Marvelous and Murderous: Seamus Heaney.
Tonight my heart quickened with sheer wonder reading Seamus Heaney’s address to the Nobel Prize academy, when in 1995, he was awarded that haloed prize.
In his breathtaking address, he speaks of a time in his life ‘when he finally sat up, woke up and realized that he could not longer suppress the marvelous in full favor of the murderous’. A poet who insisted that the worth of poetry resided in not shying away from either.
He felt and wrote, that the weight of a piece depended on ‘exposing all the horror that is the purview of the human capacity, as well as the magnificence inherent in life itself’. The man had a holy temperament, with a scintillatingly crisp mind. He requires and credits his readers with the intelligence to go the distance with him, was neither pretentious nor presumptuous. He was an Irishman, to the bone, in his core, in every heart cell.
As is often the case when something is too close, it is possible to miss. He was living just outside Dublin during all the years that I was living within. The violent years of a divided country spilling into what we now call the Republic; his weapon of choice, the pen. I, a student at the time in Trinity College, utterly oblivious. Didn’t know or care which side of a poem was up, in, or out.
Now he sits by my bedside and I cannot pretend that I always understand, but even when I don’t, I do get a felt sense that is invariably visceral, a sense of being in the presence of something stripped of pretense, close to the bone and heart of life.

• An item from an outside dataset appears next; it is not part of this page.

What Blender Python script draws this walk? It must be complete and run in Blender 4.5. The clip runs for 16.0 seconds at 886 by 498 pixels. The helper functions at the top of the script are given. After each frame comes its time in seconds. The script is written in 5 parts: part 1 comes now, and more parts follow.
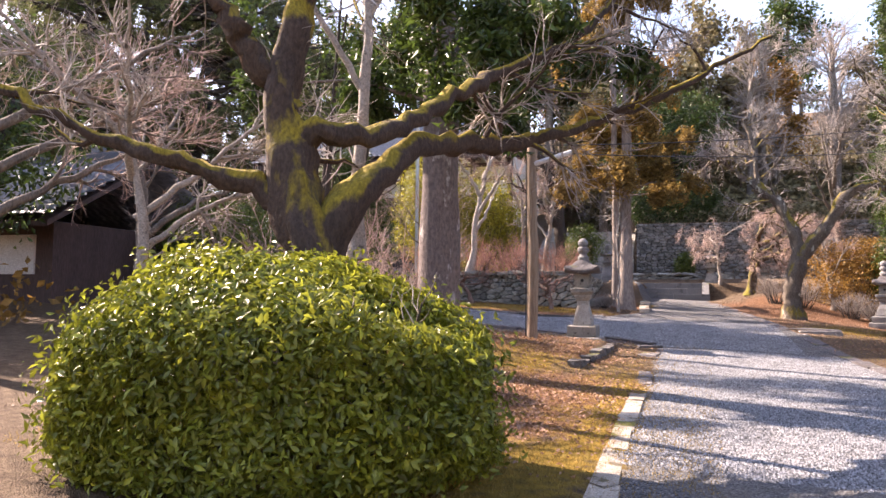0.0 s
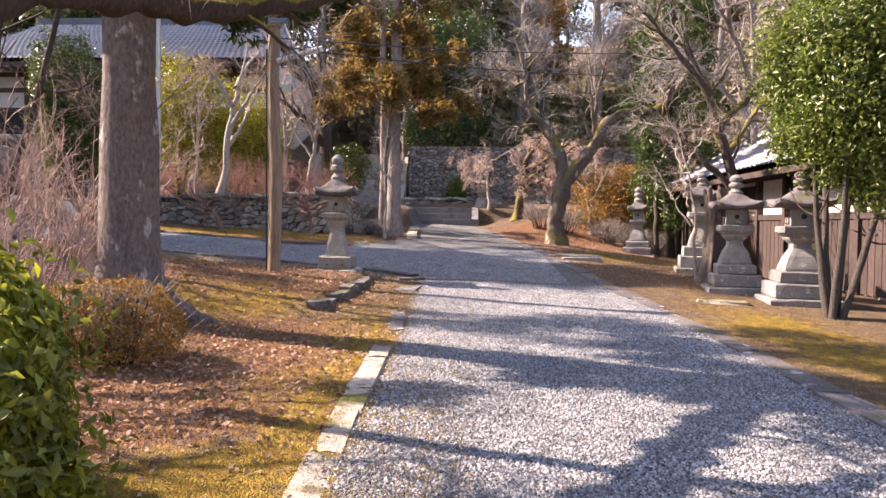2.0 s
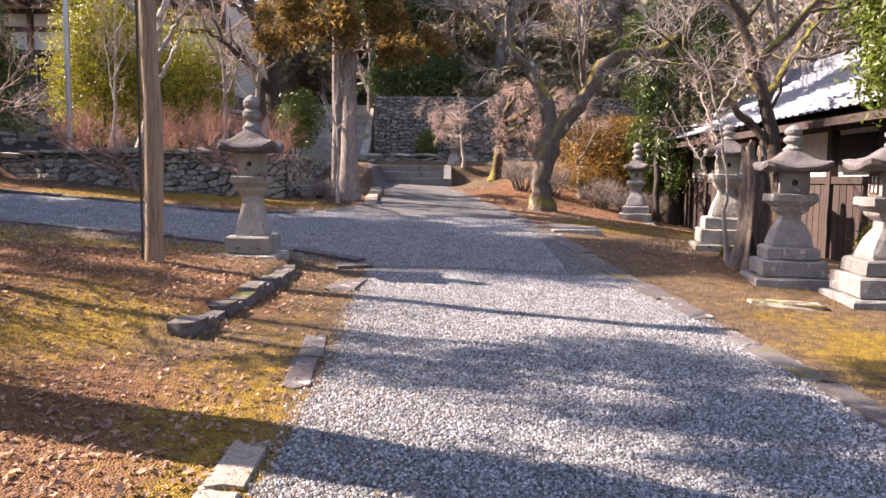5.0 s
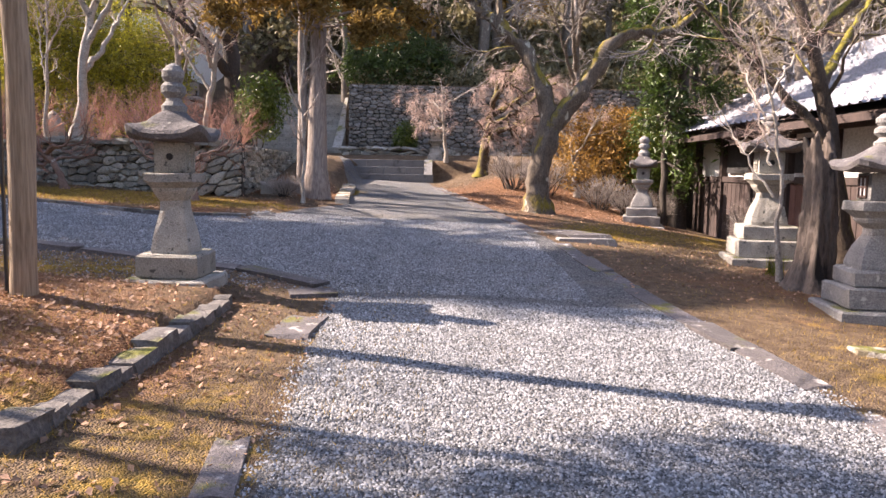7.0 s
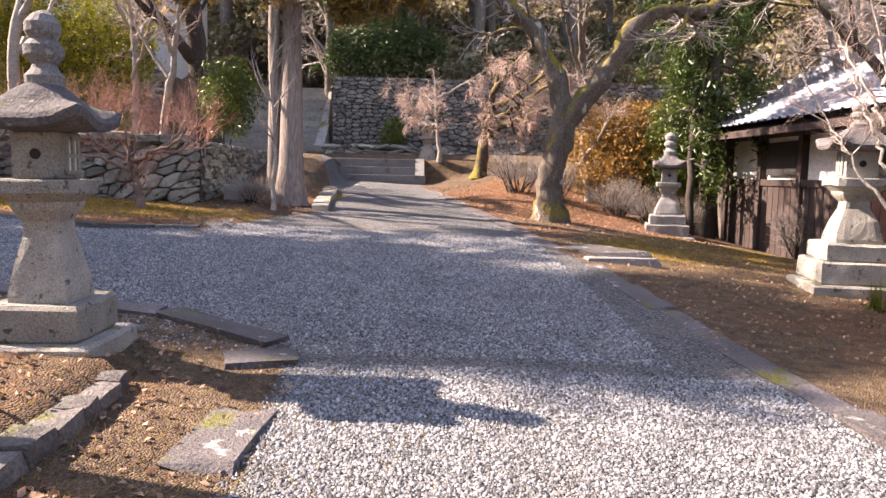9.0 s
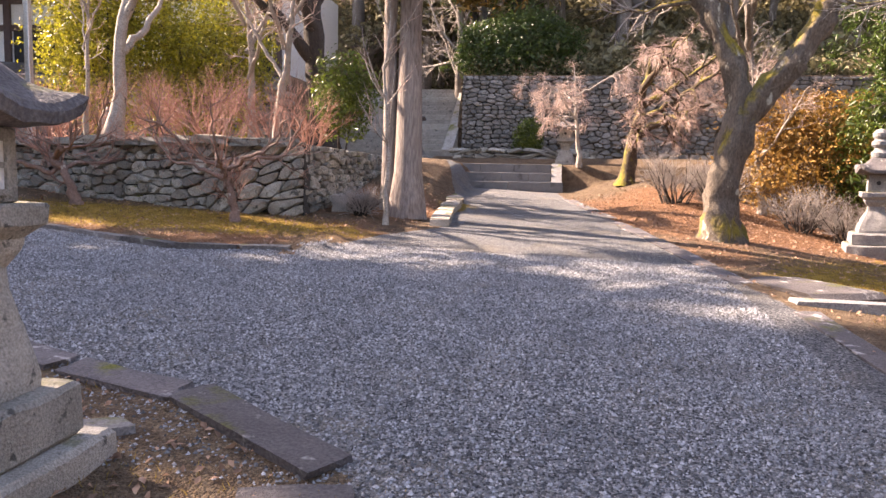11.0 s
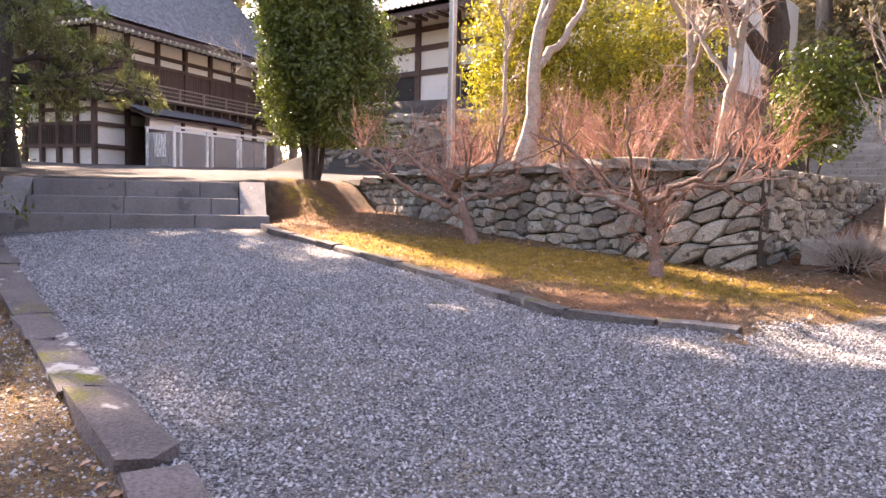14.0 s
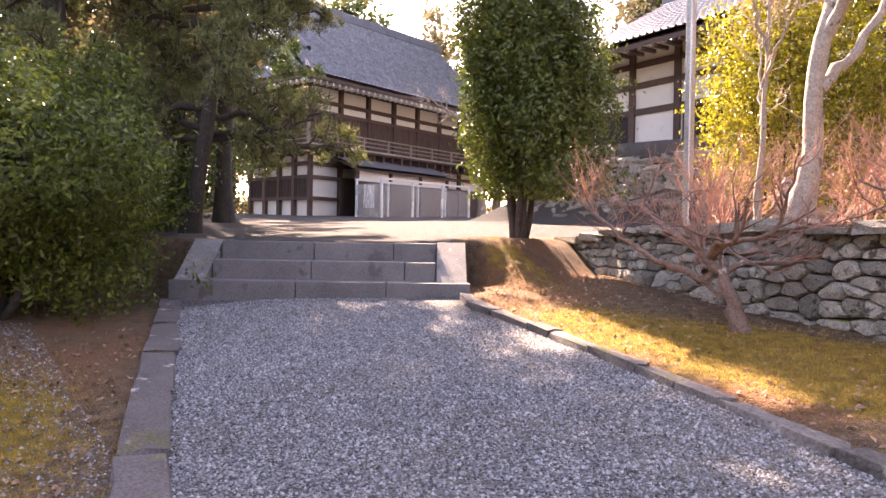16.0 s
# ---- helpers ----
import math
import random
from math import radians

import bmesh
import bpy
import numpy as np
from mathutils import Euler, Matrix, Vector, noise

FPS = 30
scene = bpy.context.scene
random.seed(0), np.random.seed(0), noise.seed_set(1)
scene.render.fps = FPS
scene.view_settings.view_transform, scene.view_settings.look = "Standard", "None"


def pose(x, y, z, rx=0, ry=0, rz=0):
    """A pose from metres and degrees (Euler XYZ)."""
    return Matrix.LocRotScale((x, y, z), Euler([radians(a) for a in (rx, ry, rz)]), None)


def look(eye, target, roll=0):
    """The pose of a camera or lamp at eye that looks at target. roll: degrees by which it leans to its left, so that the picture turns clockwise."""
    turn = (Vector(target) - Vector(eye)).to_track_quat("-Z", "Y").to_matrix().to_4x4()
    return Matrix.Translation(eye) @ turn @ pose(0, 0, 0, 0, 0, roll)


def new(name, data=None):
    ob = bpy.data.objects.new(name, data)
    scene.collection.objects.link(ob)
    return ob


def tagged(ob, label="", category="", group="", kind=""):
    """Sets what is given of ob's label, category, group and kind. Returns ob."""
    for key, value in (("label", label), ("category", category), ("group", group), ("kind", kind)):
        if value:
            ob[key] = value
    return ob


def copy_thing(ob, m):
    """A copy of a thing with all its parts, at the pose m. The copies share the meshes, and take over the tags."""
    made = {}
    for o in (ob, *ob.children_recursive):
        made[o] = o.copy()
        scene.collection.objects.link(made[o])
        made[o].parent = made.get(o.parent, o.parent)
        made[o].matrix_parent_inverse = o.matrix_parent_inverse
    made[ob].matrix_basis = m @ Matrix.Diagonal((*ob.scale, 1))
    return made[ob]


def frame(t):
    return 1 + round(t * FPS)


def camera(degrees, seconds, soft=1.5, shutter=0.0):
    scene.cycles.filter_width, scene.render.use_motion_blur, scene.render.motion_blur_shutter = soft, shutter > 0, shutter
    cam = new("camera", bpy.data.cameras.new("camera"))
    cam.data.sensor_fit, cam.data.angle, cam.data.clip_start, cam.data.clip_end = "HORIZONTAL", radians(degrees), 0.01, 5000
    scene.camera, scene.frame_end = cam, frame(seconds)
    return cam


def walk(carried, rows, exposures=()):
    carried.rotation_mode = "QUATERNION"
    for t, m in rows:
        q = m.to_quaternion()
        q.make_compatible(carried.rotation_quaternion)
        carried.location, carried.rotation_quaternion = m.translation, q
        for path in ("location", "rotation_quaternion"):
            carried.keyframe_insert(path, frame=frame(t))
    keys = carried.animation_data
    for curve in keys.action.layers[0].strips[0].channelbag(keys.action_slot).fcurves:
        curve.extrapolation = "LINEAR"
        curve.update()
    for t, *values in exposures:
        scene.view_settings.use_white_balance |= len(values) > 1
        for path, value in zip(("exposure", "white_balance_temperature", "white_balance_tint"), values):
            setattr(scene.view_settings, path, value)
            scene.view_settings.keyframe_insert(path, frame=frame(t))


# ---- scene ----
cam = camera(61.94, 16.0)
PATH = [
    (0, (1.259, -1.762, 0.954), (0.2718, 1.0641, 1.1525), 0.58),
    (0.5, (1.284, -1.258, 0.985), (0.6933, 1.6801, 1.1106), 0.62),
    (1, (1.327, -0.719, 0.983), (0.9884, 2.2610, 1.0309), 0.60),
    (1.5, (1.335, -0.190, 0.991), (1.1433, 2.8035, 0.9629), 0.60),
    (2, (1.382, 0.356, 0.995), (1.2597, 3.3516, 0.8952), 0.56),
    (2.5, (1.440, 0.880, 1.017), (1.3470, 3.8744, 0.8516), 0.67),
    (3, (1.485, 1.399, 1.041), (1.4061, 4.3906, 0.8292), 0.61),
    (3.5, (1.528, 1.959, 1.069), (1.4664, 4.9489, 0.8258), 0.67),
    (4, (1.545, 2.531, 1.085), (1.4989, 5.5194, 0.8264), 0.64),
    (6.3, (1.405, 4.984, 1.202), (1.4360, 7.9697, 0.9095), 1.00),
    (6.5, (1.398, 5.223, 1.182), (1.4416, 8.2081, 0.8880), 1.07),
    (7, (1.374, 5.800, 1.195), (1.4476, 8.7841, 0.8962), 1.09),
    (7.5, (1.355, 6.368, 1.207), (1.4587, 9.3513, 0.9085), 1.07),
    (8, (1.323, 6.926, 1.233), (1.4535, 9.9077, 0.9336), 1.08),
    (8.2, (1.304, 7.142, 1.226), (1.4426, 10.1240, 0.9244), 1.13),
    (10.3, (1.216, 9.431, 1.276), (1.1423, 12.4153, 0.9759), 1.49),
    (10.5, (1.199, 9.611, 1.262), (1.0445, 12.5919, 0.9660), 1.23),
    (11, (1.213, 10.098, 1.294), (0.8025, 13.0556, 1.0004), 1.08),
    (11.5, (1.162, 10.499, 1.302), (0.4527, 13.3996, 1.0111), 1.10),
    (12, (1.044, 10.913, 1.323), (0.0296, 13.7219, 1.0356), 1.05),
    (12.5, (0.893, 11.341, 1.328), (-0.3950, 14.0361, 1.0509), 1.10),
    (13, (0.694, 11.829, 1.341), (-0.8416, 14.3932, 1.0845), 1.04),
    (13.5, (0.471, 12.277, 1.351), (-1.2825, 14.6999, 1.1197), 1.10),
    (14, (0.147, 12.716, 1.332), (-1.7970, 14.9917, 1.1282), 1.18),
    (14.5, (-0.195, 13.123, 1.413), (-2.3026, 15.2506, 1.2335), 1.03),
    (15, (-0.592, 13.454, 1.483), (-2.8530, 15.4204, 1.3399), 0.89),
    (15.5, (-1.002, 13.698, 1.525), (-3.3923, 15.5091, 1.4344), 0.90),
    (16, (-1.423, 13.903, 1.561), (-3.9138, 15.5755, 1.5239), 0.94),
]
EXPOSURES = [(0, 2.05, 7400, 28), (2, 1.92, 7500, 28), (4, 1.9, 7400, 27), (7, 1.98, 7300, 24), (10.5, 2.3, 7900, 27), (13.5, 2.95, 8500, 31), (16, 3.05, 8900, 36)]
walk(cam, [(t, look(eye, target, roll)) for t, eye, target, roll in PATH], EXPOSURES)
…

The season of gifting and gathering is upon us. Why not give poems, rather than ties. Why not gather around the fire to read poetry. I would be lying if I didn’t also wish that my poetry found an honored spot under the tree, or peering out cutely from a stocking, wrapped in ribbon, read aloud to friends. But If not my poetry, then try others; there are so many fine poets writing today. One source that is always generous with it’s offerings is Copper Canyon Press (my favorite). Who we read, when we read, what we read is like a handprint with the lines of our lives laid out for curious persons to see.
I would earnestly suggest you read that Seamus Heaney piece, (available on line), after all why not deepen the lifelines on the handprint of your life, move into this season’s darkness with curiosity. May your fireside times be rich.
Sending love to you, now reading this, my seasonal offering.